── MATERIAL FOR THIS EXERCISE ──
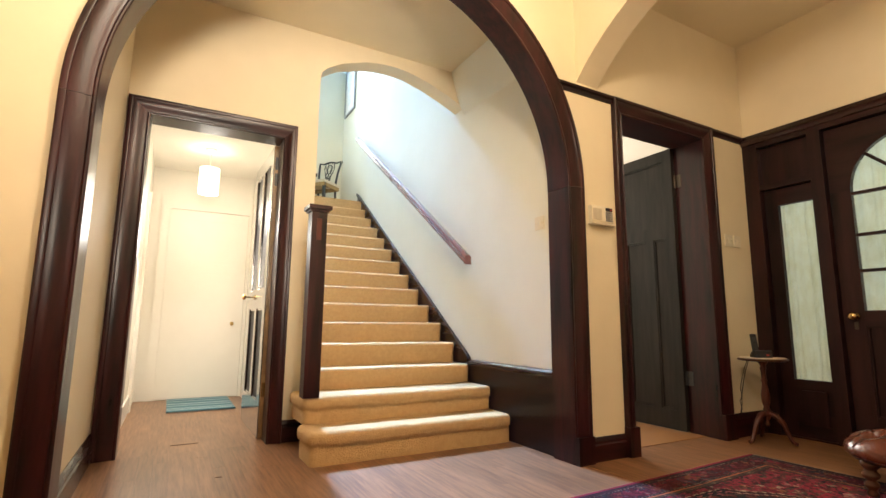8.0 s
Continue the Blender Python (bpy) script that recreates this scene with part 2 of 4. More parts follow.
───
── MATERIAL FOR THIS EXERCISE ──
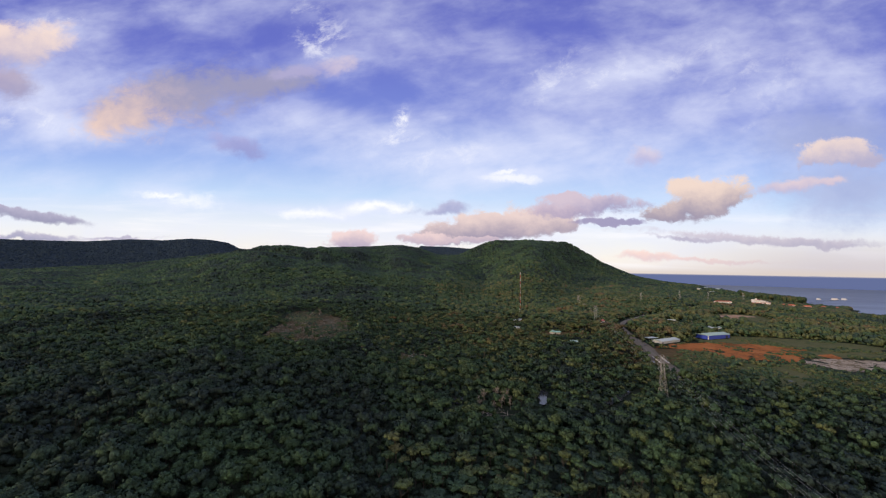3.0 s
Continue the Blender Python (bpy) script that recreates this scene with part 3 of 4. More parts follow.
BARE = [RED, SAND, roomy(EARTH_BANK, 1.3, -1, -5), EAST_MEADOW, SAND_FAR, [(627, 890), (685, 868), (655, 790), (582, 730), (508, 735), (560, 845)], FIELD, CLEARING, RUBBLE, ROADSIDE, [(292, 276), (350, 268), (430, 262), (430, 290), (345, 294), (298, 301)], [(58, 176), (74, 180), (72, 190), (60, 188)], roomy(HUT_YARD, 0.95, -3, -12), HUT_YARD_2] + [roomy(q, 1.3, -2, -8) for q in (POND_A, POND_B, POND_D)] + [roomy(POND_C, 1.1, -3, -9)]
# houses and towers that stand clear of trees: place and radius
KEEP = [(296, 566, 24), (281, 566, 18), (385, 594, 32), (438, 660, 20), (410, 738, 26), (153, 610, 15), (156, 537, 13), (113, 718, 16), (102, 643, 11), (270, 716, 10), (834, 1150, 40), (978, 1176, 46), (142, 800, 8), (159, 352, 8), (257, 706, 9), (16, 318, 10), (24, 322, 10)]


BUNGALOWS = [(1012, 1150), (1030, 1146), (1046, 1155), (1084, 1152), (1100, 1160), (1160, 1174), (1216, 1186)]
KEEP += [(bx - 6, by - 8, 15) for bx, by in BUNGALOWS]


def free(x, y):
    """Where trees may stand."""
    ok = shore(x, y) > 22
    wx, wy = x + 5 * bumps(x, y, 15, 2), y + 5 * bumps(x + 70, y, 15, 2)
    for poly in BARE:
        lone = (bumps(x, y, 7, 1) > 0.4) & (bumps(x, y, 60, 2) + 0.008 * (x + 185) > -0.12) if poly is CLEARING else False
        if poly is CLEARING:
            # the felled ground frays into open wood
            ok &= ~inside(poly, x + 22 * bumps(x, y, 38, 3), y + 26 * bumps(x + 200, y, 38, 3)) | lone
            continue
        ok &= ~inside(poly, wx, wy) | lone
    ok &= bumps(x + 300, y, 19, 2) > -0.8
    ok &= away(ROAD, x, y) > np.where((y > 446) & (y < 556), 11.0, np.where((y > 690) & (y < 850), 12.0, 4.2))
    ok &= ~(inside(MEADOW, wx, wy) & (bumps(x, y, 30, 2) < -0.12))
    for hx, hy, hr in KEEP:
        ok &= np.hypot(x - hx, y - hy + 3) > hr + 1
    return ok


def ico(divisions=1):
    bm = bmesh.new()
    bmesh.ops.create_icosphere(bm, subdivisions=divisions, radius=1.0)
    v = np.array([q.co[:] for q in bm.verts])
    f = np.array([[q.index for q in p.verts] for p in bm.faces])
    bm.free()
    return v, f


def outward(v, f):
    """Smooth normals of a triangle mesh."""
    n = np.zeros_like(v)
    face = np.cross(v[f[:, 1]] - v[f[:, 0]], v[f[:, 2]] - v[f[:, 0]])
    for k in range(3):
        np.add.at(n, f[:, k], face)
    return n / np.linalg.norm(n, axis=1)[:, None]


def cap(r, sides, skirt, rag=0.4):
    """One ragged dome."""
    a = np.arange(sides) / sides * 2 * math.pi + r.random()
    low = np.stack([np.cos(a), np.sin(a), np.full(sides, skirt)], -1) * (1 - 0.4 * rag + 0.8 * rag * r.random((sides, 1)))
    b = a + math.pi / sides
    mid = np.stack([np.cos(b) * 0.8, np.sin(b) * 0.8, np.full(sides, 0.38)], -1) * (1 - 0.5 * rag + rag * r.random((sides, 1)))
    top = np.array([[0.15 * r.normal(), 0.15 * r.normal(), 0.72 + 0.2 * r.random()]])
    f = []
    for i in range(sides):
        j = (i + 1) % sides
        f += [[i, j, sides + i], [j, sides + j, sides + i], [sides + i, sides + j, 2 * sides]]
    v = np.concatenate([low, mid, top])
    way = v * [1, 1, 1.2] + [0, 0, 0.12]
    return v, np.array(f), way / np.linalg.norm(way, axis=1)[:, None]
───
── MATERIAL FOR THIS EXERCISE ──
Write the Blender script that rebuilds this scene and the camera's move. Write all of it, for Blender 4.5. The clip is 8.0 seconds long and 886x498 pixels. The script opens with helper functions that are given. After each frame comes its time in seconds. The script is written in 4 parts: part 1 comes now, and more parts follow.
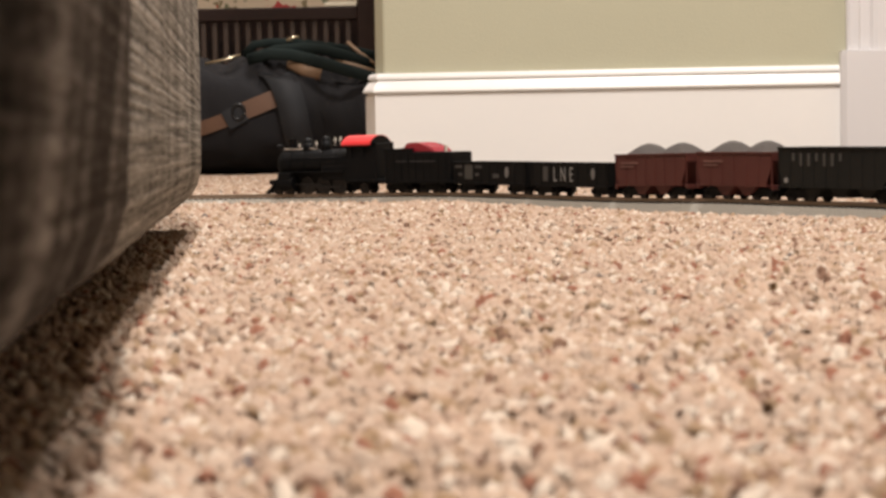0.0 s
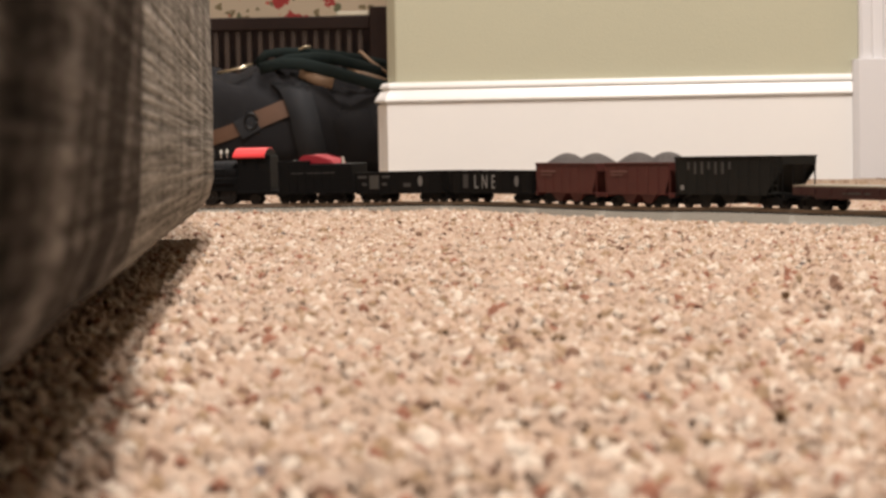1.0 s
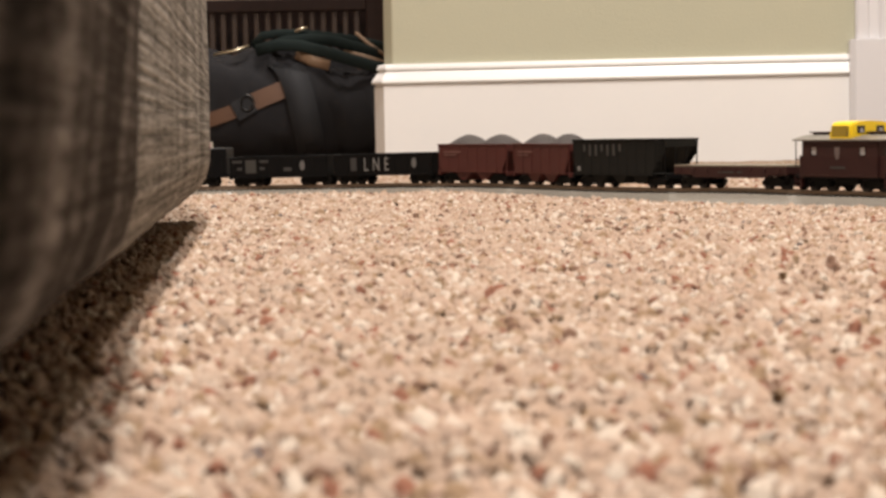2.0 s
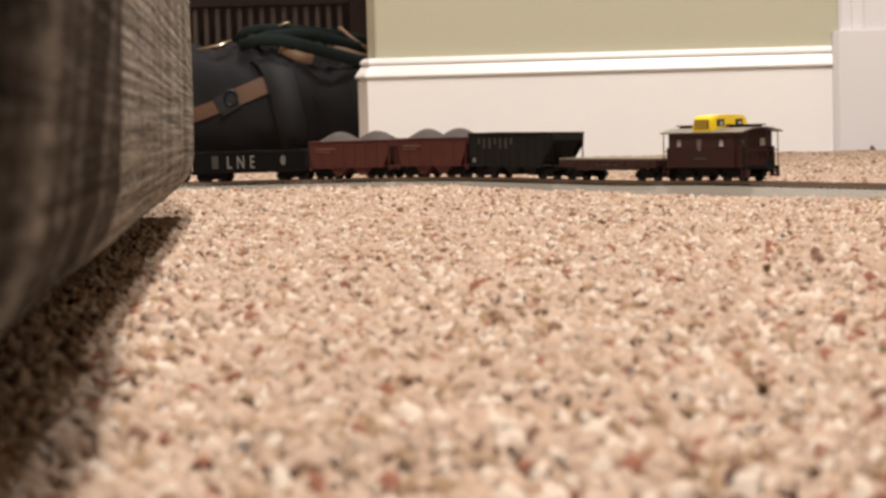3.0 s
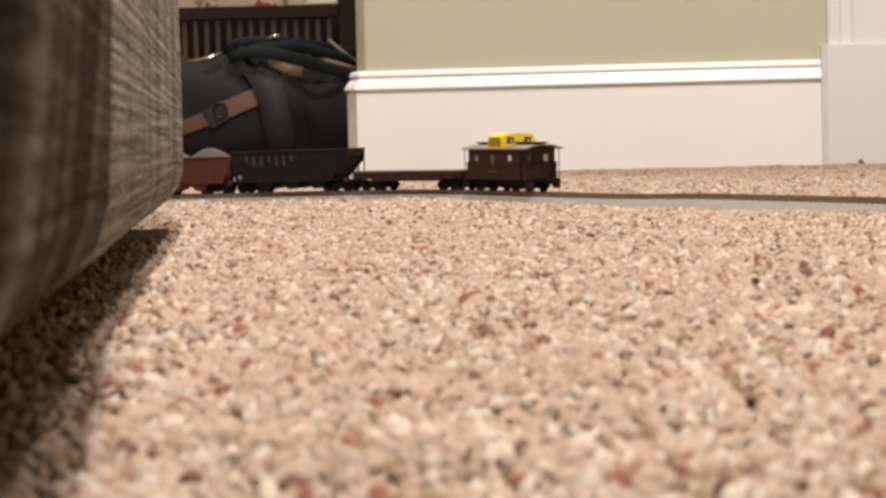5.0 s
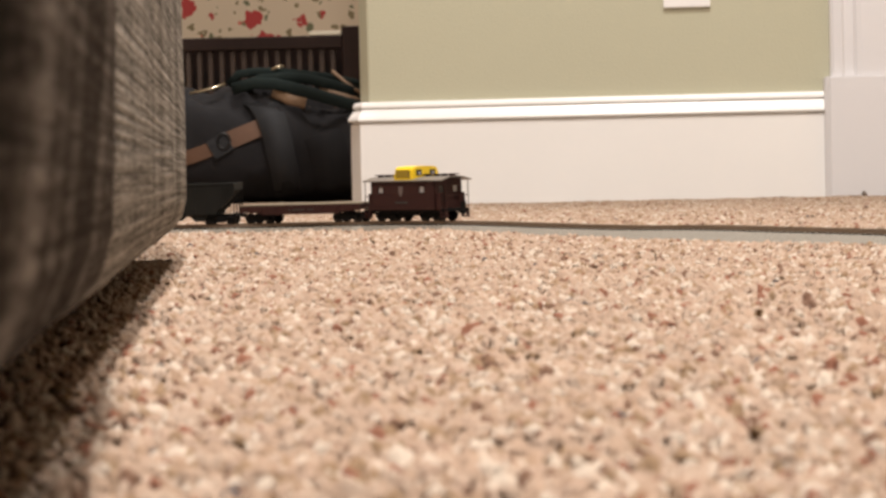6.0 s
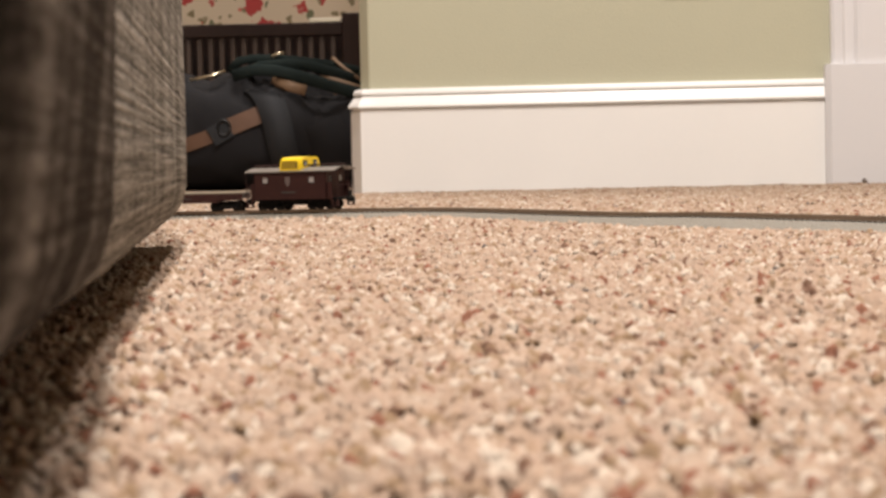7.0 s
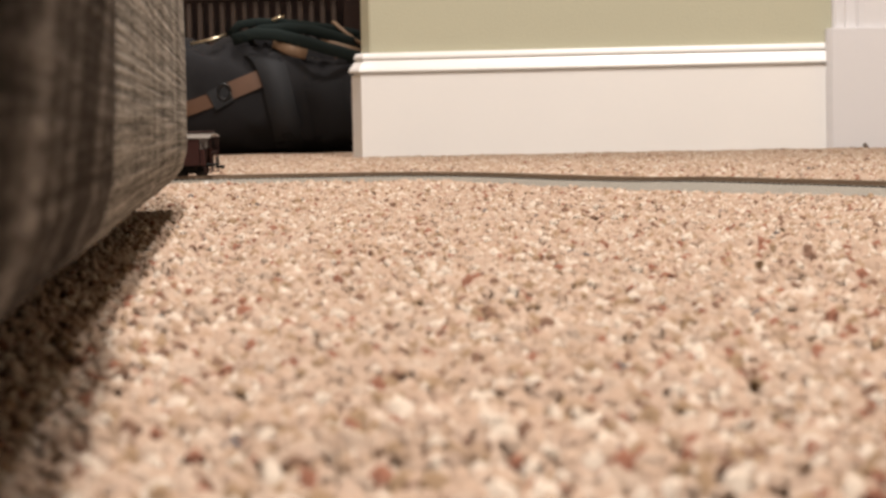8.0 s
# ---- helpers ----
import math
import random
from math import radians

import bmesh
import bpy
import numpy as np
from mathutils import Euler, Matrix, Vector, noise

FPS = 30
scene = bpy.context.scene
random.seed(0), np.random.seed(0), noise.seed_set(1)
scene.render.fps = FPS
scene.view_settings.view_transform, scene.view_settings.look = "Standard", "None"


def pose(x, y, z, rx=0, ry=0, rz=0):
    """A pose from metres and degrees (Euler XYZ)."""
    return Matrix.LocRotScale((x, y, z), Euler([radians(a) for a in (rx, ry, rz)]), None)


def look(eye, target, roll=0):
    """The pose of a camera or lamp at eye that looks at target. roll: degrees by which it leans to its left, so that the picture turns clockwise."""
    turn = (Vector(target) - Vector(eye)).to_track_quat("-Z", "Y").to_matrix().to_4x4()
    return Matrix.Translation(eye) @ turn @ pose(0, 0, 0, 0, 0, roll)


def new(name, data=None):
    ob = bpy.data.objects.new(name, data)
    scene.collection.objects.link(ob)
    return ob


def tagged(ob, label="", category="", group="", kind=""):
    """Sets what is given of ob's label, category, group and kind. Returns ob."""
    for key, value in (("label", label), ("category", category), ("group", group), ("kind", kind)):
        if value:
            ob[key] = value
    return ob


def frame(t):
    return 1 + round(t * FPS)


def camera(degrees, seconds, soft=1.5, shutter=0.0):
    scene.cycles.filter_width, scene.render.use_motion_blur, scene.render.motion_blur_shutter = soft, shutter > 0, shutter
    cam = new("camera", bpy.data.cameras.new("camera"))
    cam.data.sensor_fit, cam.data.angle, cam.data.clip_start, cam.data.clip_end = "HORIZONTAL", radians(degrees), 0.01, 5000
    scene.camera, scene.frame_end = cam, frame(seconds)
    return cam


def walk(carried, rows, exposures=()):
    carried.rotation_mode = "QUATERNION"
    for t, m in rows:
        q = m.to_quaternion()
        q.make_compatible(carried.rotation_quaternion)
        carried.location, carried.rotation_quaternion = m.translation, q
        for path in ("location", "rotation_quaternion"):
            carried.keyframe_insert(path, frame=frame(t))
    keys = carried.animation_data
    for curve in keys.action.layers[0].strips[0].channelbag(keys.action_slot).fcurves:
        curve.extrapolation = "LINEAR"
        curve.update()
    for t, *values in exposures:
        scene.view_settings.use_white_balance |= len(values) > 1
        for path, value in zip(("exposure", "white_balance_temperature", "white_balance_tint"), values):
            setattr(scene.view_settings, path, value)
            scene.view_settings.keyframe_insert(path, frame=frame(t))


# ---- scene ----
───
EXERCISE AIM:
Looking at the entries above, how many lines contain the word "location"? Answer with the number alone.

FULL OUTPUT:
2